The biggest category of household debt by far is residential real estate, and debt in that sector has continued to drop for several reasons. Foreclosures and defaults have erased some of the obligations, and prospective home buyers are being held back, in part, by the restraint of the banks. A Fed survey of senior loan officers at American banks in April indicated that most banks had kept lending standards the same, or tightened them somewhat, even with a steady or rising demand for mortgages. About two-thirds of mortgage activity has been for refinancing existing loans, not for new mortgages, according to Guy Cecala, publisher of Inside Mortgage Finance.

“The real problem is that relatively few borrowers meet the tougher standards of today even if they could benefit from refinancing, and that is the frustration,” said Mr. Cecala.

He added that the last time there was more normal underwriting, in 2003, there was nearly $4 trillion in total mortgage originations, which includes refinancing and new purchases. Last year, with tougher underwriting and lower rates, total originations were $1.4 trillion.

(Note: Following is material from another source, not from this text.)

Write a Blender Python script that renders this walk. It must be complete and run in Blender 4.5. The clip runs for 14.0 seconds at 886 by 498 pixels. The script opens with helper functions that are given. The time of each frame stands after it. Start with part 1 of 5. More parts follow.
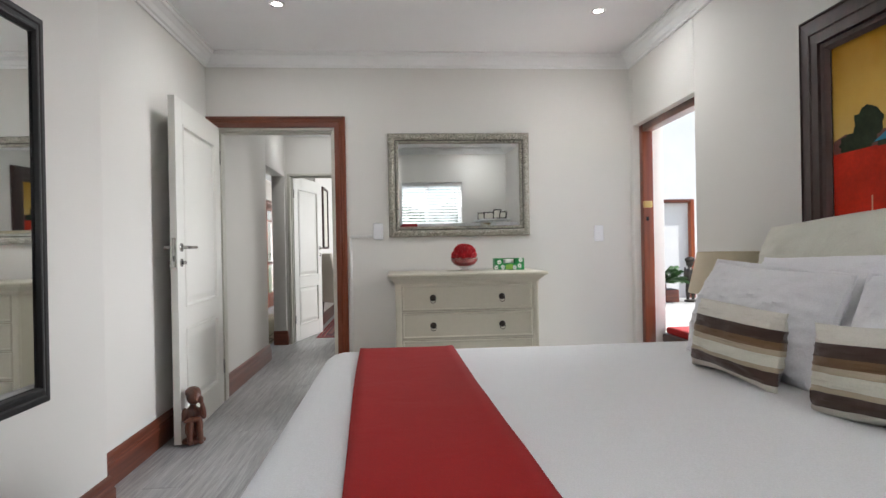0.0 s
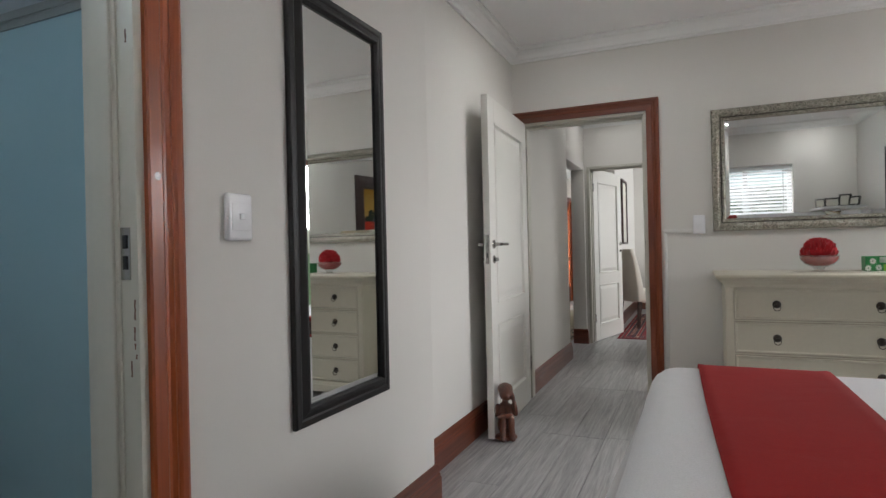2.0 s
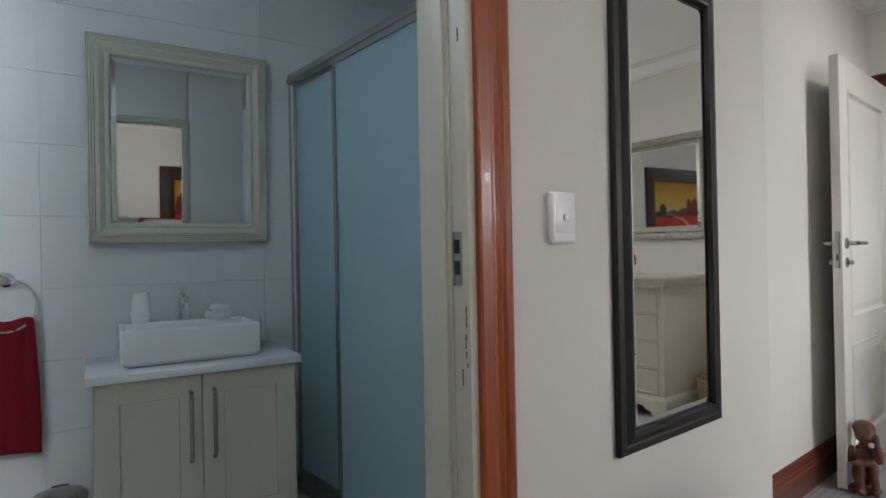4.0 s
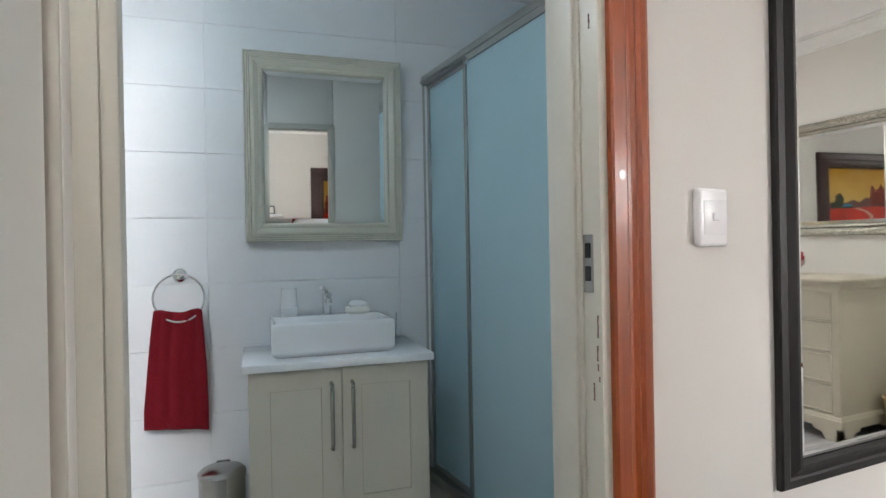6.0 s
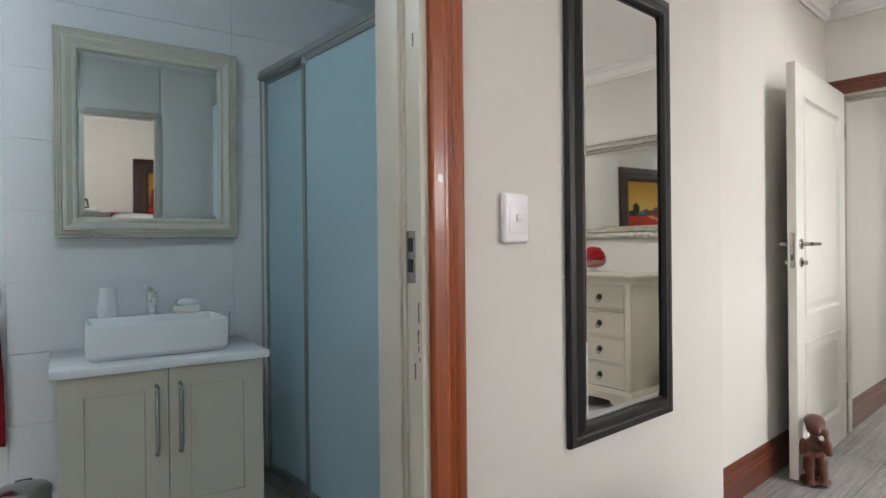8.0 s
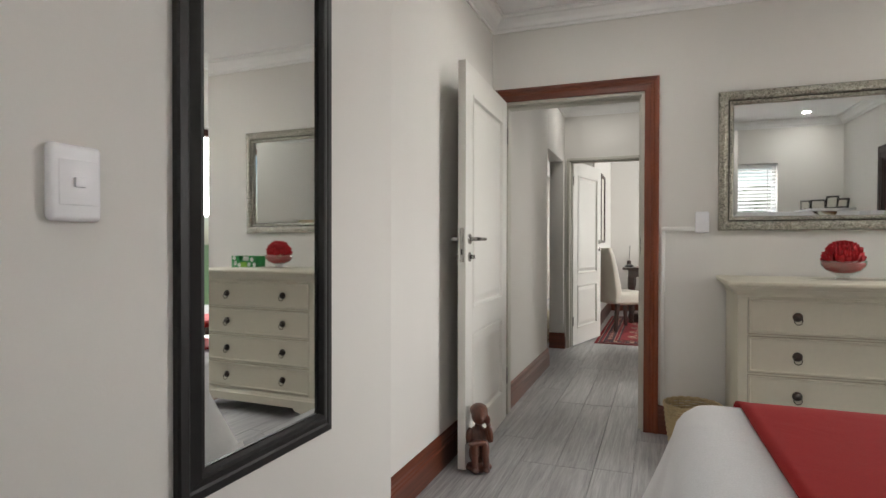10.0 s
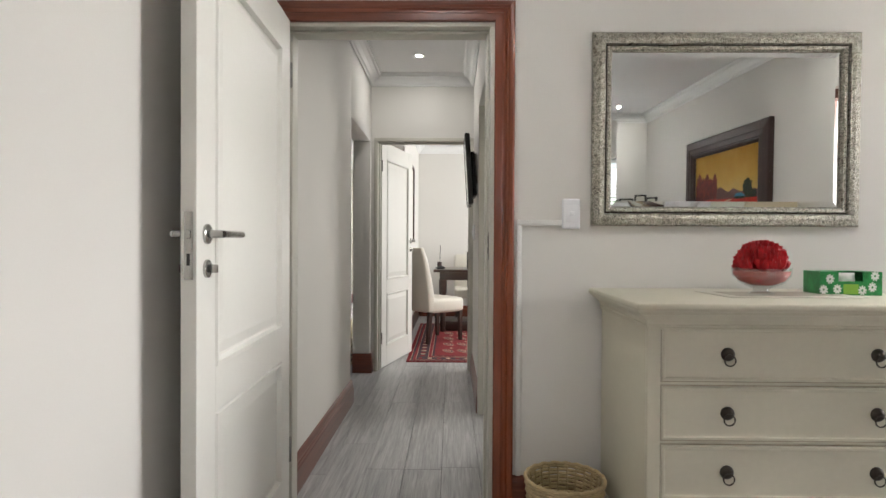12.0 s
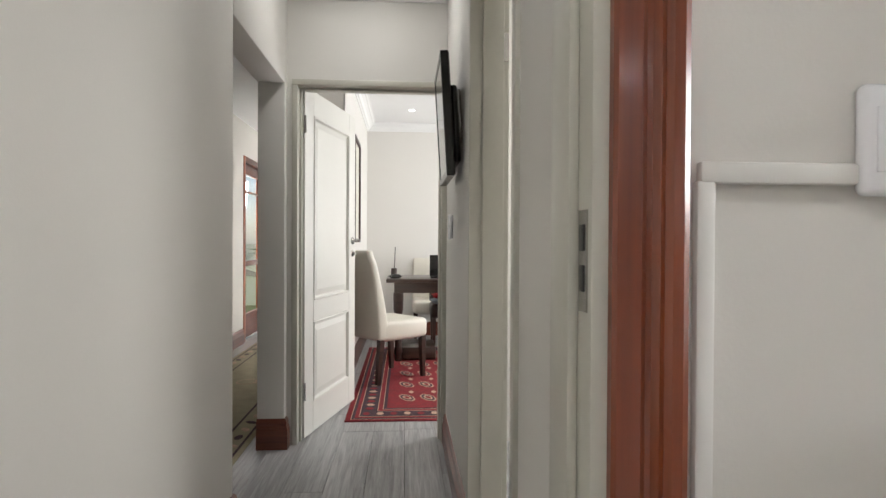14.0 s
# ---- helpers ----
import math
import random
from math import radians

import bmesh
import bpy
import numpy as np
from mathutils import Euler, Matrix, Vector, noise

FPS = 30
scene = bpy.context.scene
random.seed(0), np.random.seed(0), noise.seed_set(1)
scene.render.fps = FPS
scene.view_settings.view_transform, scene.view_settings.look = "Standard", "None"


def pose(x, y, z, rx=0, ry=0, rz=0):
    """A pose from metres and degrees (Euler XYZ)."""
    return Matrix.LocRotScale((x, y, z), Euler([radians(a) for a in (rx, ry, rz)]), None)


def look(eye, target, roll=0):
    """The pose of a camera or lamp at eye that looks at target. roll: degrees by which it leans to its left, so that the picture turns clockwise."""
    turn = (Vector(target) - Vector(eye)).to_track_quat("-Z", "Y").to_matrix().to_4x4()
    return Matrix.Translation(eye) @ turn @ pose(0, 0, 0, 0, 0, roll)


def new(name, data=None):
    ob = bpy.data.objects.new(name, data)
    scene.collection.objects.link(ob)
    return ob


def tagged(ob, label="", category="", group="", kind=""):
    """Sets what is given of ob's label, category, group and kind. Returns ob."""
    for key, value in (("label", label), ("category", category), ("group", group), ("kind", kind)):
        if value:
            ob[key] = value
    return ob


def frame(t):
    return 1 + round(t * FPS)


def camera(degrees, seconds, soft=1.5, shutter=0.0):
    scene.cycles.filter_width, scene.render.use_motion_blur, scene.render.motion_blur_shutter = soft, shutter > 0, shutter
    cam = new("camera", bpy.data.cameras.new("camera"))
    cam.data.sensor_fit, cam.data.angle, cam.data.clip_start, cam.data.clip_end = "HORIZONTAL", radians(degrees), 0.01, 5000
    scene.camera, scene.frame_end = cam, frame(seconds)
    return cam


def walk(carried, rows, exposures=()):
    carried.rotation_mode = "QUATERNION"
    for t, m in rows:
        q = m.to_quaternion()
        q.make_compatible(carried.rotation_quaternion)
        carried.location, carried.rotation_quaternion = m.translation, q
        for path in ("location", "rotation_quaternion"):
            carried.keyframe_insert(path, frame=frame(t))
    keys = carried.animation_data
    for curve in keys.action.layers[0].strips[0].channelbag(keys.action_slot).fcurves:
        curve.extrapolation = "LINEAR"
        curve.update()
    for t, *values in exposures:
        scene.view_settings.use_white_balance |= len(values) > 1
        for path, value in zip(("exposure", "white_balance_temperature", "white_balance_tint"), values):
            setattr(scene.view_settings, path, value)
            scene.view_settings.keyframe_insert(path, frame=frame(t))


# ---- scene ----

In general, though, consumers’ anxiety about taking on new risks is driving many household decisions.

Joseph Butler, a retired banker in Bernice, La., said that after seeing the trouble that debt caused during the financial crisis, taking on loans or any other kind of risk seemed foolish. Mr. Butler said he was now entirely out of financial investments and kept all his money in a savings account at his local bank, earning less than 1 percent a year.

“I want to hunker down on what I’ve got,” he said.

The Fed survey suggests that even in the first quarter, when stock prices were shooting up, American households sold stocks and put money in assets like insured savings accounts and Treasury bonds. Falling interest rates mean these investments earn increasingly paltry returns, but they provide a degree of security.

“The retail customer right now is saying, ‘I just don’t want to lose any money,’ ” said Keith Leggett, the chief economist at the American Bankers Association.

One of the few financial investments that ordinary Americans have been willing to make is in corporate bonds. Data from the Investment Company Institute showed that Americans had put $136 billion into corporate bond funds in the first five months of the year. This has, of course, made borrowing even easier for American corporations.

“The big beneficiaries have been the corporations,” Mr. Yardeni said. “They have been raising money they don’t even need.”